Monday, February 3, 2014

Reminisces in Red



On my daily walk around the lakes today, a man, who was walking his dog on the opposite side of the road, greeted me. I waived back and walked on. But the man crossed the street and his chocolate dog came to sniff my legs. I reached out to pet the dog.


"I like your red jacket. It's a great jacket," the man said.


"Thank you," I said, somewhat amused. People are often friendly around the lakes and I've made some great friends this way. I didn't recognize him or the dog, but since it's pretty cold out and we're all bundled up walking briskly, sometimes it's hard to readily know who it is.


"I bought a red jacket similar to yours for my young bride who was coming from overseas." he continued.

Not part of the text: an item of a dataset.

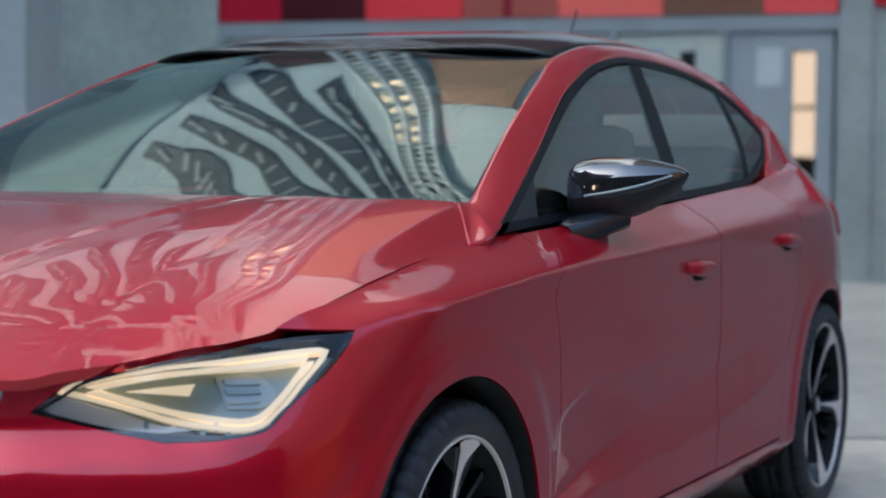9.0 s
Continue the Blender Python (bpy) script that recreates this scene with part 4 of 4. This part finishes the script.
# glazed strips that wave up the facade: right edge and left edge of each, (along, up)
strips = [
    ([(-4.78, 13.8), (-4.6, 14.9), (-4.3, 15.6), (-4.4, 17.1), (-4.76, 18.6), (-5.1, 19.8), (-5.0, 20.9), (-4.45, 21.9), (-3.83, 22.9), (-3.3, 26), (-2.9, 30)], [(-5.34, 14.8), (-5.32, 16.1), (-5.58, 17.8), (-6.03, 19.4), (-6.11, 20.9), (-5.41, 22.3), (-4.58, 23.3), (-3.9, 26), (-3.4, 30)]),
    ([(-3.36, 11.8), (-3.25, 12.8), (-3.1, 14.9), (-3.03, 16.4), (-3.19, 18.1), (-3.27, 19.7), (-3.04, 20.6), (-2.45, 21.9), (-2.1, 24), (-1.9, 30)], [(-3.74, 12.5), (-3.73, 13.6), (-3.72, 14.9), (-3.61, 16.2), (-3.59, 17.4), (-3.94, 19.5), (-4.04, 20.8), (-3.51, 21.6), (-2.9, 22.6), (-2.7, 24.8), (-2.35, 30)]),
    ([(-2.02, 9.1), (-2.28, 10.9), (-2.21, 12.5), (-2.12, 13.9), (-2.0, 15.8), (-1.98, 17.7), (-2.01, 20.0), (-1.82, 22.2), (-1.59, 24.6), (-1.3, 30)], [(-2.53, 10.3), (-2.66, 11.5), (-2.6, 13.1), (-2.46, 14.3), (-2.44, 16.5), (-2.51, 18.8), (-2.44, 21.3), (-2.15, 24.0), (-1.75, 30)]),
    ([(-1.23, 8.3), (-1.04, 9.2), (-1.23, 11.1), (-1.25, 13.1), (-1.02, 15.6), (-1.1, 18.2), (-1.2, 21.1), (-1.0, 24.5), (-.7, 30)], [(-1.42, 8.5), (-1.57, 10.3), (-1.69, 11.9), (-1.75, 14.3), (-1.59, 15.6), (-1.48, 18.2), (-1.54, 20.9), (-1.4, 24.6), (-1.1, 30)]),
    ([(-.31, 10.0), (-.45, 11.8), (-.53, 14.4), (-.53, 16.6), (-.58, 19.2), (-.6, 21.6), (-.5, 24.4), (-.2, 30)], [(-.76, 10.8), (-.84, 12.7), (-.8, 14.6), (-.75, 17.1), (-.95, 19.9), (-.95, 23.1), (-.85, 24.5), (-.55, 30)]),
    ([(-.25, 5.6), (-.2, 6.8), (-.45, 8.0)], [(-.6, 5.6), (-.62, 7.0), (-.85, 8.4)]), ([(.35, 5.6), (.45, 6.8), (.2, 8.2)], [(0, 5.6), (.05, 7.0), (-.15, 8.6)]),
    ([(-1.0, 5.6), (-.9, 6.6), (-1.1, 7.6)], [(-1.35, 5.6), (-1.25, 6.8), (-1.5, 7.8)]),
    ([(-7.9, 19.0), (-7.6, 20.3), (-7.0, 21.6), (-6.0, 22.9), (-5.0, 24.4), (-4.4, 27), (-4.0, 30)], [(-8.4, 19.4), (-8.1, 20.8), (-7.5, 22.3), (-6.5, 23.7), (-5.6, 25), (-4.9, 27.5), (-4.5, 30)])]
# further up the ribbons run level, one above the other
for k in range(26):
    z = 26.5 + 1.6 * k
    line = [(-24, z - 6), (-16, z - 4.3), (-9, z - 1.9), (-5, z), (-3.4, z + 1.1)] + ([(-2.2, z + 2.1), (-.7, z + 3.4)] if k > 2 else [])
    strips.append(([(a + .05, h - .42) for a, h in line], [(a - .05, h + .42) for a, h in line]))
for right, left in strips:
    A, B = outline(right, step=.3, closed=False), outline(left, step=.3, closed=False)
    pick = lambda L, q: L[min(len(L) - 1, int(round(q * (len(L) - 1))))]
    count = 60
    R = [(pick(A, q), pick(B, q)) for q in np.linspace(0, 1, count)]
    R = [(a + (a - b) * .14, b - (a - b) * .14) for a, b in R]
    V = []
    for a, b in R:
        V += [(a[0], .745, a[1]), (a[0], .70, a[1]), (b[0], .70, b[1]), (b[0], .745, b[1])]
    strip = link("glazed_strip", V, [(4 * i + j, 4 * i + j + 1, 4 * i + j + 5, 4 * i + j + 4) for i in range(count - 1) for j in range(3)], M_BLUEGLASS, upper, "dark wavy strip of window glass", smooth=False)
    for k in range(3, count - 1, 4):
        a, b = R[k]
        mid, d = (a + b) / 2, a - b
        w = np.linalg.norm(d)
        part("mullion", box(-w / 2, .66, -.05, w / 2, .71, .05, pose(mid[0], 0, mid[1], 0, -math.degrees(math.atan2(d[1], d[0])) + (25 if k % 2 else -8), 0)), M_FRAME, strip)
bm = bmesh.new()
for nm, rim, front, mat, text in (
        ("blue_grey_gable", [(-40, 5.0), (-.9, 5.0), (-.9, 6.9), (-2.1, 9.2), (-4.7, 13.0), (-7.5, 17.6), (-10.6, 22.4), (-15, 28), (-22, 36), (-40, 50)], .62, M_BLUEGREY, "blue-grey gable wall beside the ribbons"),
        ("sloping_gable", [(-3.0, 5.1), (-1.0, 5.1), (-1.0, 7.1), (-2.2, 9.3), (-4.8, 13.1), (-7.5, 17.5), (-10.2, 17.5), (-8.2, 14.2), (-6.0, 10.3), (-4.0, 7.0)], .54, M_GABLE, "pale blue-grey sloping gable wall")):
    bm = bmesh.new()
    A, B = [bm.verts.new((a, front, z)) for a, z in rim], [bm.verts.new((a, front + .07, z)) for a, z in rim]
    bm.faces.new(A)
    for i in range(len(A)):
        bm.faces.new((A[i], A[(i + 1) % len(A)], B[(i + 1) % len(A)], B[i]))
    part(nm, bm, mat, upper, text)
# lattice of white steel with warm lamps behind
lat = pchip([(5.2, .6), (8.7, .65), (10.4, .70), (12.7, .70), (16, .45), (19.7, .1), (23.6, -.15), (30, .1), (42, .6)])
V = []
for z in np.linspace(5.4, 41.5, 60):
    V += [(float(lat(z)) - .62, .735, z), (float(lat(z)) - .62, .69, z), (float(lat(z)) + .62, .69, z), (float(lat(z)) + .62, .735, z)]
link("lattice_backing", V, [(4 * i + j, 4 * i + j + 1, 4 * i + j + 5, 4 * i + j + 4) for i in range(59) for j in range(3)], M_GABLE, upper, "grey glazing behind the lattice", smooth=False)
for z in np.linspace(6, 41, 84):
    c = float(lat(z))
    part("lattice_bar", box(-.62, -.03, -.07, .62, .03, .07, pose(c, .55, z, 0, 30, 0)), M_STEEL, upper)
for j in range(4):
    tube("lattice_rib", [(float(lat(z)) - .5 + .33 * j, .52, z) for z in np.linspace(5.5, 41, 60)], .07, M_STEEL, upper)
for z in (10.6, 11.8, 12.8, 14.2, 15.1):
    for da in (-.48, .0):
        part("lattice_lamp", box(float(lat(z)) + da - .13, .60, z - .22, float(lat(z)) + da + .13, .64, z + .22), M_LAMPGLOW, upper, "warm lamp behind the lattice")
part("maroon_storey", box(-.88, .585, 5.02, 4.5, .685, 8.5), M_MAROON, upper, "maroon lower storey of the facade")
part("orange_soffit", box(1.40, .60, 8.6, 3.3, .74, 12.2), M_ORANGE, upper, "orange soffit panel")
part("white_bay", box(1.35, .62, 12.3, 4.5, .69, 66), M_WHITE_BAY, upper)
part("dark_bay", box(4.52, .58, 7.0, 13.2, .69, 66), M_BRICK, upper, "dark rendered bay of the facade")


# buildings out of view: one known from reflections, the rest added to shape light
def block(name, x0, y0, x1, y1, h, label, face):
    b = new(name)
    tagged(b, label, "building")
    part("wall", box(x0, y0, 0, x1, y1, h), M_BRICK, b)
    part("parapet", box(x0 - .15, y0 - .15, h, x1 + .15, y1 + .15, h + .4), M_BRICK, b)
    n = int((x1 - x0 if face == "y" else y1 - y0) / 3.2)
    for r in range(int((h - 1.5) / 3.2)):
        for k in range(n):
            z = 1.2 + 3.2 * r
            if face == "y":
                x = x0 + 1 + 3.2 * k
                part("window", box(x, y1 + .002, z, x + 1.8, y1 + .05, z + 1.7), M_WINDOW, b)
            elif face == "x":
                y = y0 + 1 + 3.2 * k
                part("window", box(x0 - .05, y, z, x0 - .002, y + 1.8, z + 1.7), M_WINDOW, b)
    return b


south = block("office_building", -46, -34, 19.8, -22.2, 15.0, "long dark office building with rows of windows", "y")
for x, w, z0, z1 in ((-18.4, 1.6, 1.08, 2.5), (-18.4, 1.6, 2.62, 4.22), (-31.4, 1.6, 2.95, 4.6)):
    part("lit_window", box(x - w / 2, -22.1, z0, x + w / 2, -22.02, z1), M_WARM, south, "warmly lit window")
# unseen blocks added on the left to keep the sun off yard and wall
block("sun_blocker", -40, 4.6, -26, 40, 26.0, "unseen dark block with windows, added to keep the sun off the wall", "x")
tower = block("sun_blocker_tall", -40, -40, -26, 4.4, 38.0, "unseen taller block with windows, added to keep the sun off the car", "x")
part("lit_window", box(-25.96, -16.1, 2.68, -25.9, -14.5, 4.1), M_WARM, tower, "warmly lit window")
# unseen blocks added on the right for dark reflections in the car's side
side_block = block("reflection_block", 20, -34, 34, 9, 24.0, "unseen dark block added for the reflections in the car's side", "")
# orange sheet added so the wing picks up a warm reflection
part("warm_panel", box(19.86, -17, 0, 19.94, 1, 5.2), M_WARM_PANEL, side_block, "unseen orange panel added for the warm reflection in the wing")
block("low_reflection_block", 20, 9.5, 34, 45, 7.0, "unseen low block with rows of windows, added on the right", "x")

Even though Stelios had vanished at the bend of the road, rushing ahead to take the bread out of the oven before it became toast, and even though I wanted to return home and work on my novel, and even though it was cold and damp, I stopped. I was hooked. I'm a sucker for a good story!


"Where was she coming from?" I asked the man with the chocolate dog.


"She was coming from Israel and it was 1952. You have to understand that in 1952, a red coat was not very common like it is today. A red coat stood out then."

I can imagine it did in a world of pastels where women wore soft pinks and baby blues, and pale yellows.


"The only difference was that hers was made of faux fur. She wore it a lot."

I didn't have to do much math to figure out that the young bride had to be an old woman now. Maybe he had even lost the wife of the 1950's red jacket, maybe when he saw me coming down the road, he thought, for a fleeting moment, there she is, coming to meet me.


"When we went back to Israel years later, she cut it and made muffs out of the sleeves," he said circling his right hand around the cuff of his left.


"Where is she today?" I asked petting the chocolate dog.


"She's disabled," he said. "Can't lift her arms, no cartilage left in her shoulders."
"Sorry," I said. "Please give her my best, even though I don't know her. Tell her from the woman with the red jacket."
"What's your name," he asked.
"Maria, what's yours?"

"Bob," he replied as we parted ways and the man with the chocolate dog walked home and I quickened my step to get home and taste a slice of  my husband's warm bread.